- YOUR OBJECTIVE
Can you output the material exactly as written, minus any pictures it holds?
===== DATA =====
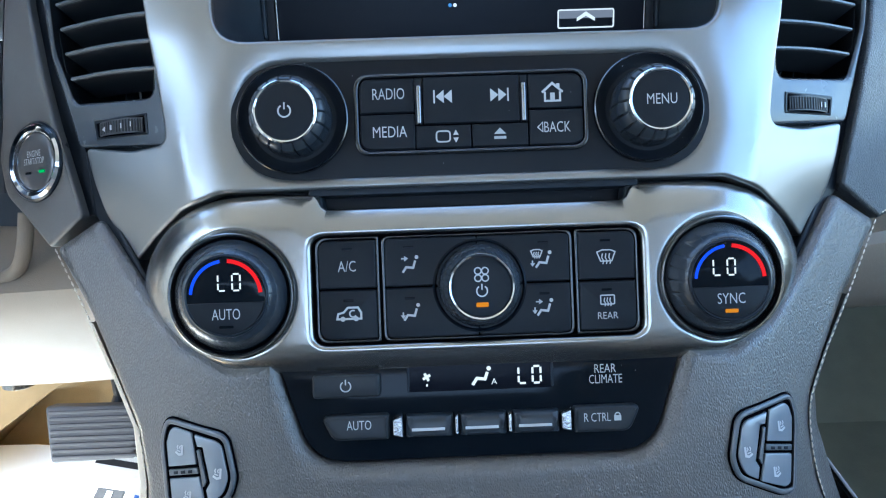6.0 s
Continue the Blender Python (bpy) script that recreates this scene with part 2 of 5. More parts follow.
def wing(d=0.0):
    """The silver face, whose upper outer corners fold back further."""
    def place(u, v, h):
        # a crisp ridge runs down from the vent's inner corner to the climate panel
        ridge = 1.5 * math.exp(-abs(abs(u) - 112.5 - 0.2 * (v + 32)) / 7.0) * ease((20 - v) / 40)
        # and the face dips in a soft hollow towards the radio's opening
        cx, cy = max(0.0, abs(u) - 70.7), max(0.0, abs(v + 3.35) - 0.25)
        dip = 2.4 * max(0.0, 1 - max(0.0, math.hypot(cx, cy) - 22) / 15) ** 2
        a = abs(u) - 104
        # the legs beside the screen stand proud of the vents; the lower tips fall back
        leg = 0.27 * max(0.0, a) * ease(v / 60) * ease((162 - v) / 30) - 0.15 * max(0.0, a) * ease((-15 - v) / 45)
        ridge += leg - dip
        return at(u, v, swell(u, v) - 0.010 * max(0, v - 122) * max(0, abs(u) - 126) + ridge + d + h)
    return place


def flat(n, tilt=0.0, v0=0.0):
    return lambda u, v, h: at(u, v, n + tilt * (v - v0) + h)


def screen(d=0.0):
    return lambda u, s, h: at(u, 44.4 + 0.98 * s - 0.198 * (h + d), -52.2 + 0.198 * s + 0.98 * (h + d))


def plain(u, v, h):
    return Vector((u, v, h))


def thing(name, place, label, category, group="", kind=""):
    ob = new(name)
    ob.empty_display_size = 0.02
    ob.location = place
    return tagged(ob, label, category, group, kind)


def part(name, bm, mat, parent, label="", sharp=38):
    me = bpy.data.meshes.new(name)
    bm.to_mesh(me)
    bm.free()
    top = parent
    while top.parent:
        top = top.parent
    me.transform(Matrix.Translation(-top.location))
    me.materials.append(mat)
    me.shade_smooth()
    me.set_sharp_from_angle(angle=radians(sharp))
    ob = new(name, me)
    ob.parent = parent
    if label:
        tagged(ob, label)
    return ob


def fixed(name, bm, mat, label, category, sharp=38):
    """A piece of the setting: one mesh in world metres."""
    me = bpy.data.meshes.new(name)
    bm.to_mesh(me)
    bm.free()
    me.materials.append(mat)
    me.shade_smooth()
    me.set_sharp_from_angle(angle=radians(sharp))
    return tagged(new(name, me), label, category, kind="structure")


def put(bm, where, mirror=False):
    """Lay a drawing onto a face."""
    for v in bm.verts:
        u = -v.co.x if mirror else v.co.x
        v.co = where(u, v.co.y, v.co.z)
    if mirror:
        bmesh.ops.reverse_faces(bm, faces=bm.faces)
    return bm


def rounded(corners, seg=5):
    """A closed outline from corners (x, y, radius)."""
    pts, n = [], len(corners)
    for i, (x, y, r) in enumerate(corners):
        p, a, b = Vector((x, y)), Vector(corners[i - 1][:2]), Vector(corners[(i + 1) % n][:2])
        if r <= 0:
            pts.append((x, y))
            continue
        da, db = (a - p), (b - p)
        la, lb = da.length, db.length
        da, db = da / la, db / lb
        ang = da.angle(db)
        cut = min(r / max(math.tan(ang / 2), 1e-3), la * 0.48, lb * 0.48)
        s, e = p + da * cut, p + db * cut
        for k in range(seg + 1):
            f = k / seg
            q = s * (1 - f) ** 2 + p * 2 * f * (1 - f) + e * f * f
            pts.append((q.x, q.y))
    return pts


def both(half):
    """Mirror the right half of an outline (from bottom to top, middle excluded)."""
    return list(half) + [(-x, y, r) for x, y, r in reversed(half)]


def box(x0, y0, x1, y1, r, seg=4):
    return rounded([(x0, y0, r), (x1, y0, r), (x1, y1, r), (x0, y1, r)], seg)


def circle(cx, cy, r, n=48):
    return [(cx + r * math.cos(6.28318 * k / n), cy + r * math.sin(6.28318 * k / n)) for k in range(n)]


def arc(cx, cy, r, a0, a1, n=14):
    return [(cx + r * math.cos(radians(a0 + (a1 - a0) * k / n)), cy + r * math.sin(radians(a0 + (a1 - a0) * k / n))) for k in range(n + 1)]


def turned(loop, ccw=True):
    area = sum(a[0] * b[1] - b[0] * a[1] for a, b in zip(loop, loop[1:] + loop[:1]))
    return list(loop) if (area > 0) == ccw else list(reversed(loop))


def inset(loop, d):
    """Move an outline to its left by d."""
    out, n = [], len(loop)
    for i, p in enumerate(loop):
        a, b = loop[i - 1], loop[(i + 1) % n]
        t1 = Vector((p[0] - a[0], p[1] - a[1]))
        t2 = Vector((b[0] - p[0], b[1] - p[1]))
        t1, t2 = (t1.normalized() if t1.length > 1e-6 else t2.normalized()), (t2.normalized() if t2.length > 1e-6 else t1.normalized())
        n1, n2 = Vector((-t1.y, t1.x)), Vector((-t2.y, t2.x))
        m = n1 + n2
        m = m / max(m.length_squared / 2, 0.5) if m.length > 1e-6 else n1
        out.append((p[0] + m.x * d, p[1] + m.y * d))
    return out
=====
- CORRECT RESULT
6.0 s
Continue the Blender Python (bpy) script that recreates this scene with part 2 of 5. More parts follow.
def wing(d=0.0):
    """The silver face, whose upper outer corners fold back further."""
    def place(u, v, h):
        # a crisp ridge runs down from the vent's inner corner to the climate panel
        ridge = 1.5 * math.exp(-abs(abs(u) - 112.5 - 0.2 * (v + 32)) / 7.0) * ease((20 - v) / 40)
        # and the face dips in a soft hollow towards the radio's opening
        cx, cy = max(0.0, abs(u) - 70.7), max(0.0, abs(v + 3.35) - 0.25)
        dip = 2.4 * max(0.0, 1 - max(0.0, math.hypot(cx, cy) - 22) / 15) ** 2
        a = abs(u) - 104
        # the legs beside the screen stand proud of the vents; the lower tips fall back
        leg = 0.27 * max(0.0, a) * ease(v / 60) * ease((162 - v) / 30) - 0.15 * max(0.0, a) * ease((-15 - v) / 45)
        ridge += leg - dip
        return at(u, v, swell(u, v) - 0.010 * max(0, v - 122) * max(0, abs(u) - 126) + ridge + d + h)
    return place


def flat(n, tilt=0.0, v0=0.0):
    return lambda u, v, h: at(u, v, n + tilt * (v - v0) + h)


def screen(d=0.0):
    return lambda u, s, h: at(u, 44.4 + 0.98 * s - 0.198 * (h + d), -52.2 + 0.198 * s + 0.98 * (h + d))


def plain(u, v, h):
    return Vector((u, v, h))


def thing(name, place, label, category, group="", kind=""):
    ob = new(name)
    ob.empty_display_size = 0.02
    ob.location = place
    return tagged(ob, label, category, group, kind)


def part(name, bm, mat, parent, label="", sharp=38):
    me = bpy.data.meshes.new(name)
    bm.to_mesh(me)
    bm.free()
    top = parent
    while top.parent:
        top = top.parent
    me.transform(Matrix.Translation(-top.location))
    me.materials.append(mat)
    me.shade_smooth()
    me.set_sharp_from_angle(angle=radians(sharp))
    ob = new(name, me)
    ob.parent = parent
    if label:
        tagged(ob, label)
    return ob


def fixed(name, bm, mat, label, category, sharp=38):
    """A piece of the setting: one mesh in world metres."""
    me = bpy.data.meshes.new(name)
    bm.to_mesh(me)
    bm.free()
    me.materials.append(mat)
    me.shade_smooth()
    me.set_sharp_from_angle(angle=radians(sharp))
    return tagged(new(name, me), label, category, kind="structure")


def put(bm, where, mirror=False):
    """Lay a drawing onto a face."""
    for v in bm.verts:
        u = -v.co.x if mirror else v.co.x
        v.co = where(u, v.co.y, v.co.z)
    if mirror:
        bmesh.ops.reverse_faces(bm, faces=bm.faces)
    return bm


def rounded(corners, seg=5):
    """A closed outline from corners (x, y, radius)."""
    pts, n = [], len(corners)
    for i, (x, y, r) in enumerate(corners):
        p, a, b = Vector((x, y)), Vector(corners[i - 1][:2]), Vector(corners[(i + 1) % n][:2])
        if r <= 0:
            pts.append((x, y))
            continue
        da, db = (a - p), (b - p)
        la, lb = da.length, db.length
        da, db = da / la, db / lb
        ang = da.angle(db)
        cut = min(r / max(math.tan(ang / 2), 1e-3), la * 0.48, lb * 0.48)
        s, e = p + da * cut, p + db * cut
        for k in range(seg + 1):
            f = k / seg
            q = s * (1 - f) ** 2 + p * 2 * f * (1 - f) + e * f * f
            pts.append((q.x, q.y))
    return pts


def both(half):
    """Mirror the right half of an outline (from bottom to top, middle excluded)."""
    return list(half) + [(-x, y, r) for x, y, r in reversed(half)]


def box(x0, y0, x1, y1, r, seg=4):
    return rounded([(x0, y0, r), (x1, y0, r), (x1, y1, r), (x0, y1, r)], seg)


def circle(cx, cy, r, n=48):
    return [(cx + r * math.cos(6.28318 * k / n), cy + r * math.sin(6.28318 * k / n)) for k in range(n)]


def arc(cx, cy, r, a0, a1, n=14):
    return [(cx + r * math.cos(radians(a0 + (a1 - a0) * k / n)), cy + r * math.sin(radians(a0 + (a1 - a0) * k / n))) for k in range(n + 1)]


def turned(loop, ccw=True):
    area = sum(a[0] * b[1] - b[0] * a[1] for a, b in zip(loop, loop[1:] + loop[:1]))
    return list(loop) if (area > 0) == ccw else list(reversed(loop))


def inset(loop, d):
    """Move an outline to its left by d."""
    out, n = [], len(loop)
    for i, p in enumerate(loop):
        a, b = loop[i - 1], loop[(i + 1) % n]
        t1 = Vector((p[0] - a[0], p[1] - a[1]))
        t2 = Vector((b[0] - p[0], b[1] - p[1]))
        t1, t2 = (t1.normalized() if t1.length > 1e-6 else t2.normalized()), (t2.normalized() if t2.length > 1e-6 else t1.normalized())
        n1, n2 = Vector((-t1.y, t1.x)), Vector((-t2.y, t2.x))
        m = n1 + n2
        m = m / max(m.length_squared / 2, 0.5) if m.length > 1e-6 else n1
        out.append((p[0] + m.x * d, p[1] + m.y * d))
    return out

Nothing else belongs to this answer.